Catherine Pickstock, After Writing, 14.

Perhaps we need a revival of Christian Platonism.

Wednesday, 1 February 2012

Divine action and quantum theory

Similarly, we should avoid the idea of quantum indeterminacy being the privileged place for divine intervention. This idea fails to correctly distinguish between physical and theological categories, and so is unsatisfying as much for the scientist as it is for the believer. Trying to fit divine action into the gaps in the scientific description clearly shows a confusion of primary and secondary causes: God is not an additional causal factor alongside the entities that populate the world. His action is therefore not in competition with the established natural order; it is manifested just as much in his providential sustaining as it is by a miracle, should one occur. Looking for "gaps" in the picture which science gives us, and invoking God to explain them, is more deistic than theistic: a solid understanding of creation allows us to reject any kind of idea of a “God of the gaps.”
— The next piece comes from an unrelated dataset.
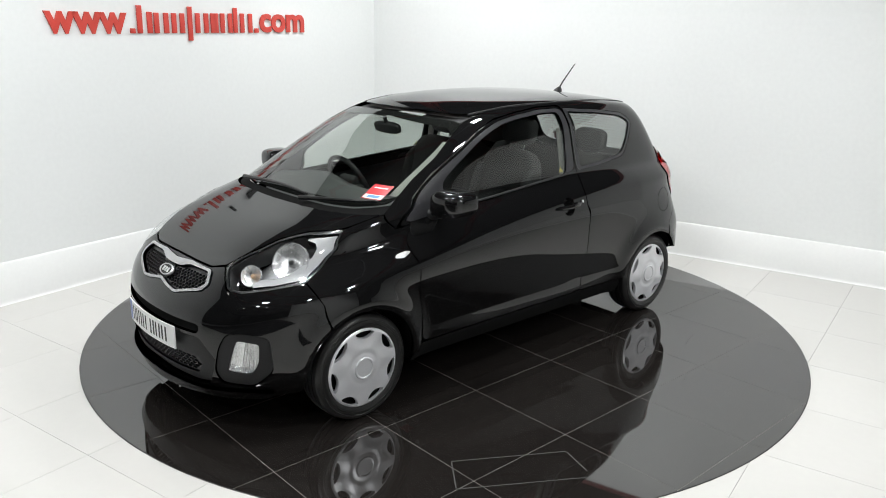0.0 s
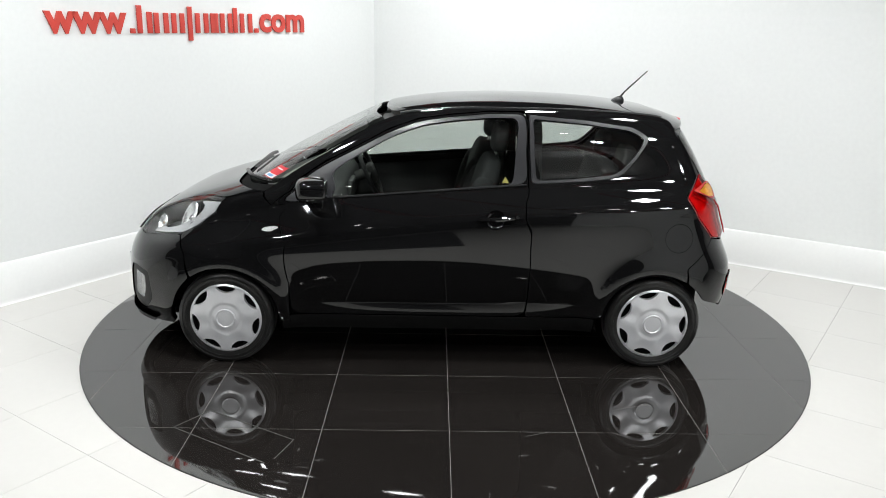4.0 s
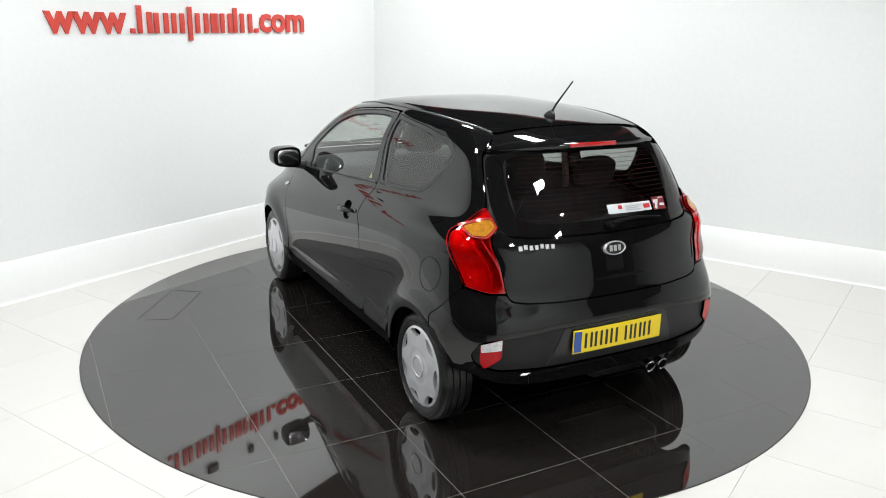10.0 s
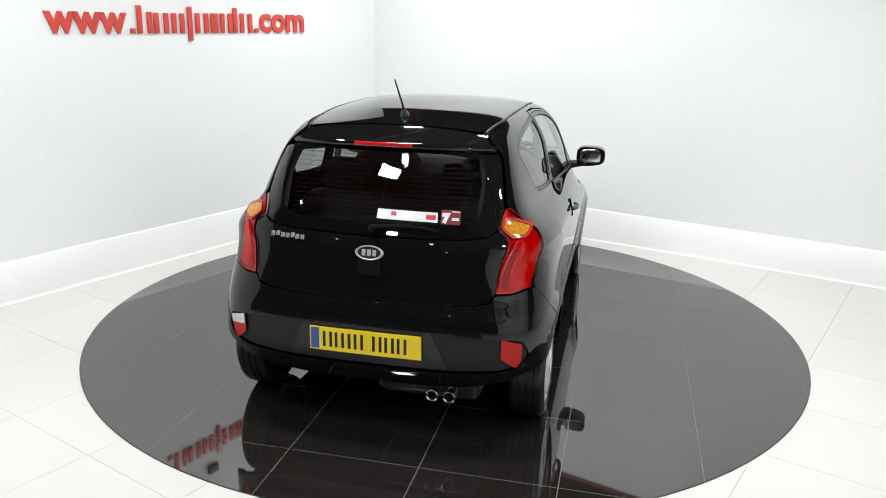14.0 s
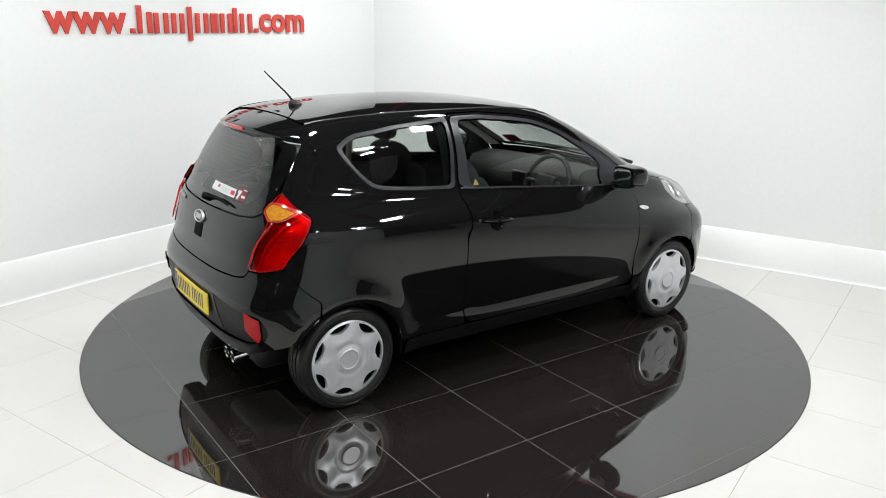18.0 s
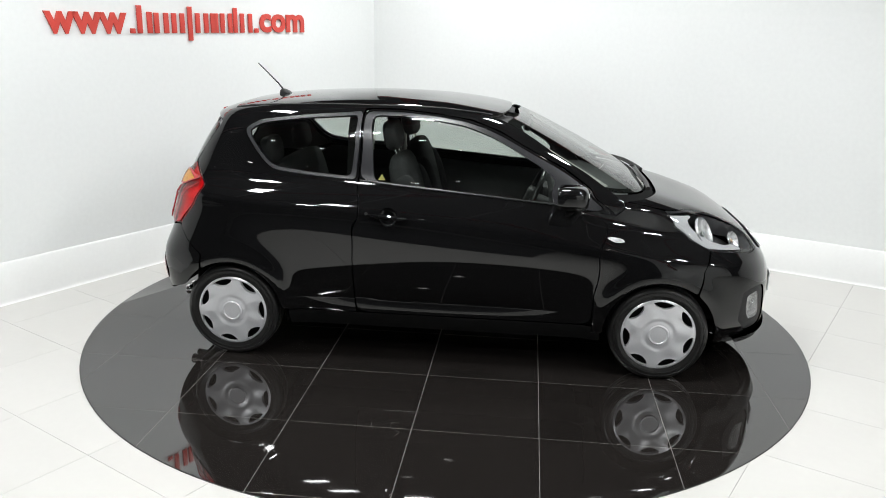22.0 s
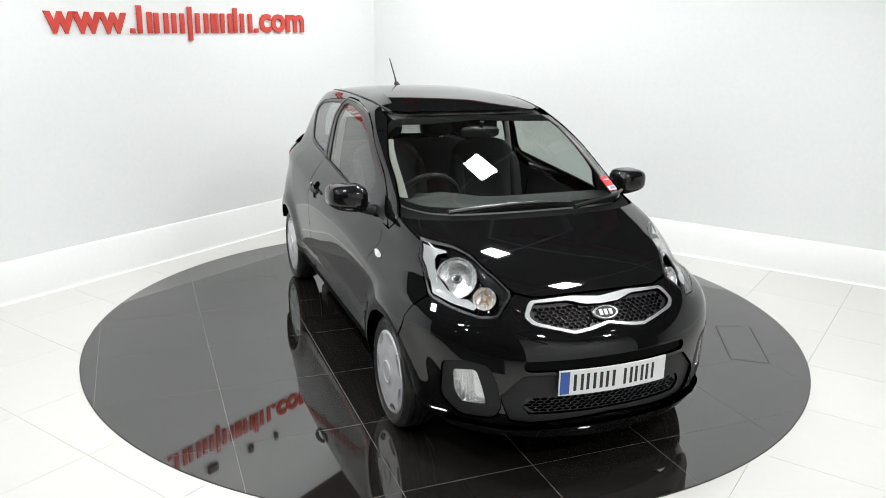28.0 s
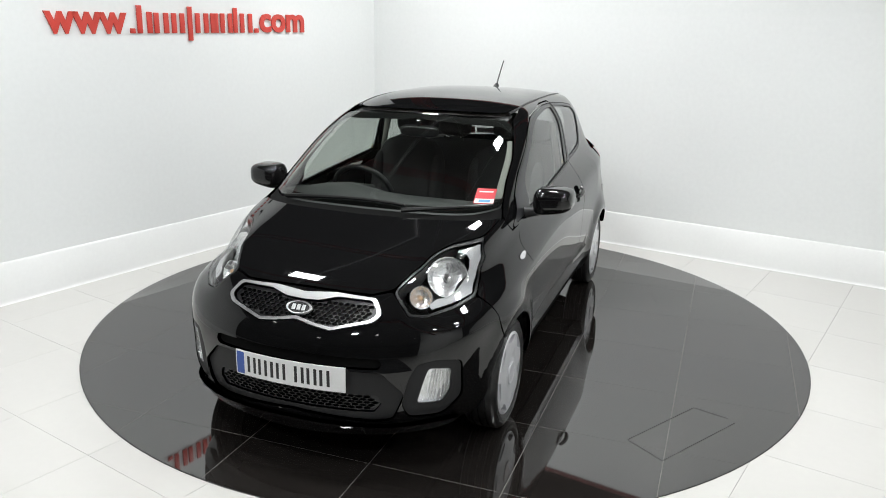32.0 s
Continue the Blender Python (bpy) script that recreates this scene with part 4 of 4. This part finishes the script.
def wheel(cx, s, turn):
    m = Matrix.Translation((cx, s * 0.700, AXLE_Z)) @ pose(0, 0, 0, -90 * s, 0, 0) @ pose(0, 0, 0, 0, 0, turn)
    bm = bmesh.new()
    lathe(bm, [(0, 0.045), (0.06, 0.045), (0.178, 0.040), (0.188, 0.062), (0.196, 0.068), (0.196, -0.09)], 40, m)
    w = part("wheel", bm, M_GAP, car, "dark steel wheel with silver cover")
    bm = bmesh.new()
    T = TYRE_R
    prof = [(0.192, 0.062), (0.200, 0.074), (0.213, 0.080), (0.230, 0.082), (0.246, 0.079), (0.257, 0.072), (0.2645, 0.062), (T - 0.002, 0.052)]
    prof += [(T - 0.001, 0.040), (T - 0.008, 0.039), (T - 0.008, 0.033), (T, 0.032), (T, 0.006), (T - 0.008, 0.005), (T - 0.008, -0.001), (T, -0.002), (T, -0.028), (T - 0.008, -0.029), (T - 0.008, -0.035), (T - 0.001, -0.036)]
    prof += [(T - 0.004, -0.055), (0.257, -0.070), (0.235, -0.080), (0.19, -0.078)]
    lathe(bm, prof, 72, m)
    part("tyre", bm, M_RUBBER, w, "black rubber tyre", angle=28)
    bm = bmesh.new()
    for r in (0.222, 0.240):
        lathe(bm, [(r - 0.0015, 0.0800), (r, 0.0832), (r + 0.0015, 0.0800)], 72, m)
    part("sidewall_ring", bm, M_RUBBER, w, "raised tyre sidewall ring")
    ob = mesh_object("wheel_cover", [m @ Vector((p[0] * 1.095, p[1] * 1.095, p[2])) + (m.to_3x3() @ Vector((0, 0, 0.073))) for p in cv], cf, M_WHEEL, w, "silver seven-spoke wheel cover")
    for pl in ob.data.polygons:
        pl.use_smooth = True
    ob.data.set_sharp_from_angle(angle=radians(40))
    bm = bmesh.new()
    lathe(bm, [(0, 0.0150), (0.044, 0.0145), (0.0465, 0.0175), (0.0520, 0.0180), (0.0555, 0.0160), (0.0575, 0.0090)], 40, m @ Matrix.Translation((0, 0, 0.073)))
    part("hub_cap", bm, M_WHEEL, ob, "round silver hub cap")


for cx, s, turn in ((AXLE_F, 1, 10), (AXLE_F, -1, 33), (AXLE_R, 1, 25), (AXLE_R, -1, 3)):
    wheel(cx, s, turn)


# ---- cabin ----
def loft(bm, sections):
    rings = [[bm.verts.new(p) for p in sec] for sec in sections]
    n = len(rings[0])
    for a, b in zip(rings, rings[1:]):
        for i in range(n):
            bm.faces.new((a[i], a[(i + 1) % n], b[(i + 1) % n], b[i]))
    bm.faces.new(rings[0][::-1])
    bm.faces.new(rings[-1])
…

Lydia Jaeger, What the Heavens Declare: Science in the Light of Creation (Eugene, OR: Cascade, forthcoming)
This is an extract from a forthcoming book by a very gifted scholar (a theologian, philosopher, and scientist fluent in several languages) called Lydia Jaeger. It is a very thought provoking set of reflections on the idea of laws of nature in connection with the theological concept of creation. Well worth a read, whatever you think of her basic thesis.

The quote above is more of an aside than the centre of a discussion but it does address a proposal from some (e.g., Keith Ward) that we can locate divine action at the quantum level.